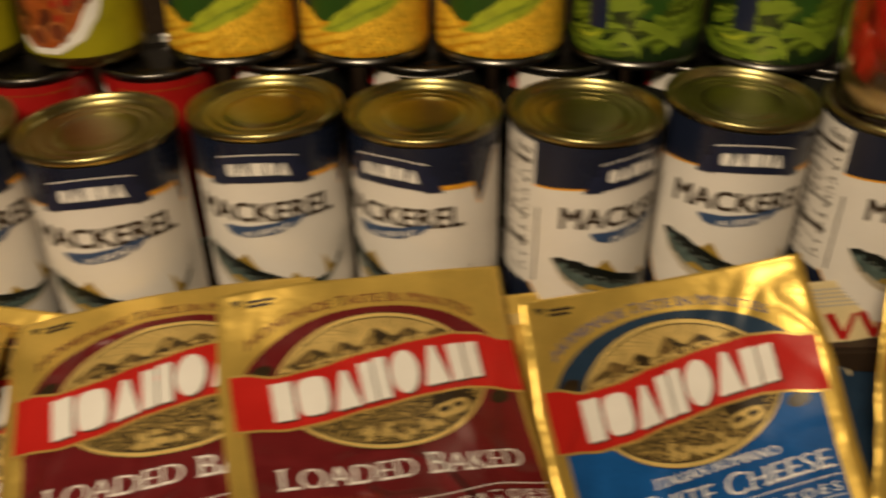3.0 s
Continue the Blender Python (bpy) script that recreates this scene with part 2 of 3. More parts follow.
def glyphs(text, bold, space=1.0, serif=False):
    """Triangles of a text in the built-in font, in a box of width 1 and capital height 1; serif: small capitals with feet."""
    if (text, bold, space, serif) not in TEXTS:
        cu = bpy.data.curves.new("lettering", "FONT")
        cu.body, cu.resolution_u, cu.offset, cu.space_character = text, 3, bold, space + bold
        if serif:
            cu.body = " ".join(w[0] + w[1:].lower() for w in text.split(" "))
            cu.small_caps_scale = 0.88
            for f in cu.body_format:
                f.use_small_caps = True
        ob = bpy.data.objects.new("lettering", cu)
        scene.collection.objects.link(ob)
        bpy.context.view_layer.update()
        me = bpy.data.meshes.new_from_object(ob.evaluated_get(bpy.context.evaluated_depsgraph_get()))
        vs = [(v.co.x, v.co.y) for v in me.vertices]
        fs = [tuple(p.vertices) for p in me.polygons]
        bpy.data.objects.remove(ob)
        bpy.data.curves.remove(cu)
        bpy.data.meshes.remove(me)
        x0, x1 = min(v[0] for v in vs), max(v[0] for v in vs)
        if serif:
            seen = {}
            for f in fs:
                for i in range(len(f)):
                    pair = tuple(sorted((f[i], f[i - 1])))
                    seen[pair] = seen.get(pair, 0) + 1
            for (a, b), times in list(seen.items()):
                (xa, ya), (xb, yb) = sorted((vs[a], vs[b]))
                if times > 1 or abs(ya - yb) > 0.004 or not 0.03 < xb - xa < 0.5:
                    continue
                for level, side in ((0.0, 1), (0.73, -1), (0.73 * 0.88, -1)):
                    if abs(ya - level) < 0.026:
                        k = len(vs)
                        vs += [(xa - 0.070, ya), (xb + 0.070, ya), (xb + 0.062, ya + side * 0.034), (xb, ya + side * 0.075), (xa, ya + side * 0.075), (xa - 0.062, ya + side * 0.034)]
                        fs.append(tuple(range(k, k + 6)))
        TEXTS[text, bold, space, serif] = ([((x - x0) / (x1 - x0), y / 0.73) for x, y in vs], fs)
    return TEXTS[text, bold, space, serif]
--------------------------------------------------
Work to be completed:
Copy the material above in full and exactly, skipping pictures.

Right answer:
3.0 s
Continue the Blender Python (bpy) script that recreates this scene with part 2 of 3. More parts follow.
def glyphs(text, bold, space=1.0, serif=False):
    """Triangles of a text in the built-in font, in a box of width 1 and capital height 1; serif: small capitals with feet."""
    if (text, bold, space, serif) not in TEXTS:
        cu = bpy.data.curves.new("lettering", "FONT")
        cu.body, cu.resolution_u, cu.offset, cu.space_character = text, 3, bold, space + bold
        if serif:
            cu.body = " ".join(w[0] + w[1:].lower() for w in text.split(" "))
            cu.small_caps_scale = 0.88
            for f in cu.body_format:
                f.use_small_caps = True
        ob = bpy.data.objects.new("lettering", cu)
        scene.collection.objects.link(ob)
        bpy.context.view_layer.update()
        me = bpy.data.meshes.new_from_object(ob.evaluated_get(bpy.context.evaluated_depsgraph_get()))
        vs = [(v.co.x, v.co.y) for v in me.vertices]
        fs = [tuple(p.vertices) for p in me.polygons]
        bpy.data.objects.remove(ob)
        bpy.data.curves.remove(cu)
        bpy.data.meshes.remove(me)
        x0, x1 = min(v[0] for v in vs), max(v[0] for v in vs)
        if serif:
            seen = {}
            for f in fs:
                for i in range(len(f)):
                    pair = tuple(sorted((f[i], f[i - 1])))
                    seen[pair] = seen.get(pair, 0) + 1
            for (a, b), times in list(seen.items()):
                (xa, ya), (xb, yb) = sorted((vs[a], vs[b]))
                if times > 1 or abs(ya - yb) > 0.004 or not 0.03 < xb - xa < 0.5:
                    continue
                for level, side in ((0.0, 1), (0.73, -1), (0.73 * 0.88, -1)):
                    if abs(ya - level) < 0.026:
                        k = len(vs)
                        vs += [(xa - 0.070, ya), (xb + 0.070, ya), (xb + 0.062, ya + side * 0.034), (xb, ya + side * 0.075), (xa, ya + side * 0.075), (xa - 0.062, ya + side * 0.034)]
                        fs.append(tuple(range(k, k + 6)))
        TEXTS[text, bold, space, serif] = ([((x - x0) / (x1 - x0), y / 0.73) for x, y in vs], fs)
    return TEXTS[text, bold, space, serif]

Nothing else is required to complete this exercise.